Throughout history, there have been very notable points of innovation. These events have led to innovation and accelerated social development, and have had a very profound effect on the modern world, as we understand it. Social structures have always evolved, yet there were always limitations placed on the optimised size of an organisational construct such as an independent city or village. These limitations were often critical factors, and an example of such is the ability to sustain the inhabitants through food, protection and/or economic factors.
The spark for knowledge exchange
In the 1400, Gutenberg invented the printing press, enabling the first wave of knowledge exchange. Previous to the invention of the industrial printing press, vast amounts of books were produced by ecclesiastical scribes, copying page after page of original text into a copied handwritten book. Because of the limited availability of books and the labour intensive requirements of book production, only a very limited number of people could read. Not only did the printing press give greater exposure of the written word to the masses (and it therefore facilitated an interest in literacy), it also provided the platform for capturing knowledge and innovation. This knowledge capturing process allowed information to be transported, shared across groups and communities and the concept of innovation spread in a way that could not have been achieved before hand.
Spreading the word, sharing innovation
The invention of the printing press allowed for the innovation and knowledge of the agricultural revolution to be captured and spread across Europe, rapidly. The spread of improvements to farming techniques facilitated a huge explosion of population and the conditions were established for the industrial revolution to take place, and the onset of the new industrial factory form.

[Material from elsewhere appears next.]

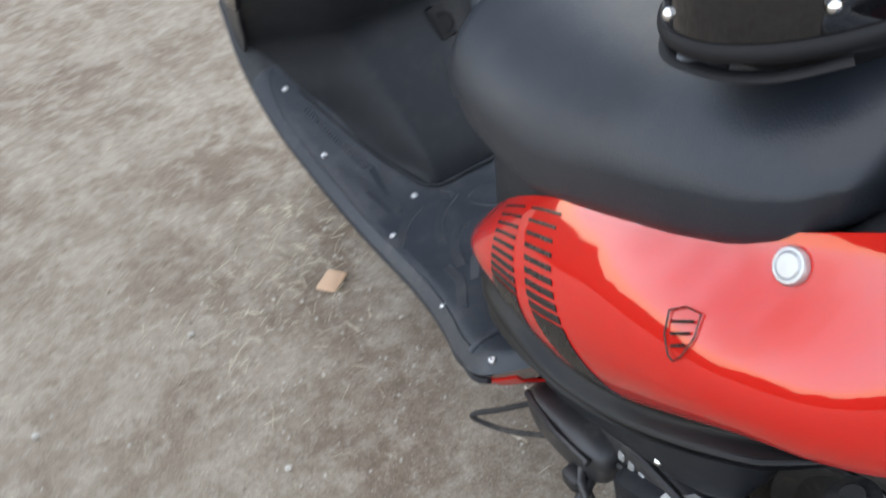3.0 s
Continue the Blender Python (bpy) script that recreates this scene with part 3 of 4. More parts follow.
# rear mudguard: position, height, half width
GUARD = [(0.0, -0.955, 0.625, 0.112), (0.12, -0.982, 0.612, 0.116), (0.25, -1.004, 0.585, 0.115), (0.42, -1.030, 0.546, 0.107), (0.58, -1.066, 0.494, 0.093), (0.72, -1.100, 0.444, 0.079), (0.86, -1.140, 0.384, 0.072), (0.95, -1.172, 0.334, 0.061), (1.0, -1.184, 0.312, 0.050)]
g = []
for k in np.linspace(0, 1, 40):
    y, z, w = smooth_at(GUARD, k)[0]
    crown = 0.020 * min(1.0, max(0.0, (k - 0.08) / 0.25))
    row = []
    for u in np.linspace(-1, 1, 29):
        a = abs(u)
        if a < 0.72:
            q = a / 0.72
            row.append((u / 0.72 * w, y - crown * (1 - q**3) * 0.80, z + crown * (1 - q**3) * 0.55))
        else:
            c = (a - 0.72) / 0.28
            row.append((math.copysign(w + 0.006 * math.sin(c * 1.5), u), y + 0.085 * c, z + 0.045 * c))
    g.append(row)
part("rear_mudguard", sheet(np.array(g), 0.004, (0, -0.8, 0.4)), PLASTIC, scooter, "black plastic rear mudguard")
plate_lamp = part("plate_lamp", loft([[(w * math.copysign(abs(math.cos(a)) ** 0.6, math.cos(a)), y, z + h * math.copysign(abs(math.sin(a)) ** 0.7, math.sin(a))) for a in np.linspace(0, 2 * np.pi, 28, endpoint=False)]
                                       for y, z, w, h in ((-0.975, 0.606, 0.050, 0.020), (-1.000, 0.600, 0.050, 0.026), (-1.022, 0.594, 0.047, 0.025), (-1.036, 0.588, 0.038, 0.019), (-1.042, 0.585, 0.026, 0.008))]), BLACK_MATT, scooter, "black plate lamp housing", 50)
part("lamp_window", slab((0.050, 0.014, 0.004), (0.0, -1.026, 0.568), pose(0, 0, 0, 18, 0, 0), 0.0015), CLEAR, plate_lamp)
LEAN = pose(0, 0, 0, -34, 0, 0)
refl = part("rear_reflector", slab((0.098, 0.016, 0.046), (-0.001, -1.152, 0.388), LEAN, 0.005), RACK, scooter, "red reflector in a dark housing")
part("reflector_face", slab((0.090, 0.006, 0.019), (-0.001, -1.163, 0.381), LEAN, 0.002), REFLECTOR, refl, "red reflector strip")

# number plate: a tilted sheet with rounded corners and a notch
P_MID, P_RIGHT, P_DOWN = np.array((0.0, -1.0525, 0.5660)), np.array((1.0, 0.0, 0.0)), np.array((0.0, -0.563, -0.8265))
P_OUT = np.array((0.0, -0.8265, 0.563))


def plate_point(x, down, out=0.0):
    return P_MID + P_RIGHT * x + P_DOWN * down + P_OUT * out


def plate_outline():
    w, top, bottom, r = 0.1050, -0.0130, 0.1135, 0.013
    out = []
    for cx, cy, a0 in ((w - r, bottom - r, 0), (-(w - r), bottom - r, 90), (-(w - r), top + r, 180)):
        out += [(cx + r * math.cos(radians(a)), cy + r * math.sin(radians(a))) for a in range(a0, a0 + 91, 15)]
    out += [(-0.024, top), (-0.018, top + 0.002), (-0.012, top + 0.006), (0.0, top + 0.008), (0.012, top + 0.006), (0.020, top + 0.001), (0.026, top)]
    out += [(w - r + r * math.cos(radians(a)), top + r + r * math.sin(radians(a))) for a in range(270, 361, 15)]
    return out


ol = plate_outline()
p = [plate_point(a, b, 0.0) for a, b in ol] + [plate_point(a * 0.996, b * 0.996 + 0.0002, 0.0016) for a, b in ol]
n = len(ol)
plate = part("number_plate", (np.array(p), [tuple(range(n))[::-1], tuple(range(n, 2 * n))] + [(k, (k + 1) % n, n + (k + 1) % n, n + k) for k in range(n)]), WHITE, scooter, "white number plate with dark marks", 30)


def plate_bar(x0, x1, d0, d1, material, name="mark", out=0.0022):
    c = [plate_point(x, d, o) for o in (0.0012, out) for x, d in ((x0, d0), (x1, d0), (x1, d1), (x0, d1))]
    return part(name, (np.array(c), [(0, 1, 2, 3), (7, 6, 5, 4), (0, 4, 5, 1), (1, 5, 6, 2), (2, 6, 7, 3), (3, 7, 4, 0)]), material, plate)


for k in range(6):
    x = -0.071 + 0.0286 * k
    plate_bar(x - 0.0075, x + 0.0075, 0.030, 0.075, INK)
plate_bar(0.068, 0.0865, 0.004, 0.0215, INK, "dark_square")
plate_bar(-0.046, -0.036, 0.004, 0.019, GREY_INK, "crest")


def lettering(text, x, down, size, material, align="LEFT", name="lettering"):
    c = bpy.data.curves.new("lettering", "FONT")
    c.body, c.size, c.align_x, c.align_y, c.extrude = text, size, align, "CENTER", 0.0002
    ob = bpy.data.objects.new("lettering_source", c)
    scene.collection.objects.link(ob)
    me = bpy.data.meshes.new_from_object(ob.evaluated_get(bpy.context.evaluated_depsgraph_get()))
    bpy.data.objects.remove(ob)
    o = plate_point(x, down, 0.0020)
    m = np.array([P_RIGHT, -P_DOWN, P_OUT]).T
    for v in me.vertices:
        v.co = Vector(m @ np.array(v.co) + o)
    me.materials.clear()
    me.materials.append(material)
    ob = new(name, me)
    ob.parent = plate
    return ob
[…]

Second wave of knowledge exchange
The increased pace of industrialisation and improved manufacturing techniques led to many innovations. One such development was the railway, which first appeared in the UK and was then embraced in the flourishing new territories of the USA. The railways presented an interesting problem to organisational design. It was the first mass organisation that was geographically spread over vast distances, making command and control a problem. The answer to this new problem came through a wired communication system. Along the huge railway lines ran telegraph wires, thus ensuring effective real-time communications across a vast area.
Soon, this technology made way for wireless communications, which once again revolutionised trade and communications. A large amount of trade took place by boat and until the invention of wireless communications, it was impossible to change the destination of cargo once the ship had set sale on its voyage. Wireless communications allowed trade to extend into the real-time world of movements of goods and created the real-time global economy.
Third wave of knowledge exchange
After the end of the Second World War, many organisation and technologies that had previously been employed in the war effort were then employed in commercial ventures. A young physicist, Timothy Berns-Lee, is credited with inventing the Internet in 1989 utilising server communications. Few inventions have grown so rapidly and had such a profound effect as the Internet. The Internet has enabled information exchange in a rapid and dynamic space, and it has also provided the platform for new social networks to form outside of organisational constructs. This phenomenon has allowed a rapid development of new technologies and signalled an acceleration of innovation similar to the effect of the invention of the computer.
Where will this take us?
Innovation and knowledge exchange is continuing to accelerate. Ideas, products and services appear to have an increasingly shorter and shorter “half-life”. New ideas and concepts are canalising established products and services at an increased rate. Maintaining user acceptance and critical mass relies on developing new technologies, services and products based on user accepted standards and social requirements for new innovations. In short, new innovations need to be useful, easy to use and primarily based around the practice of 'plug and play'.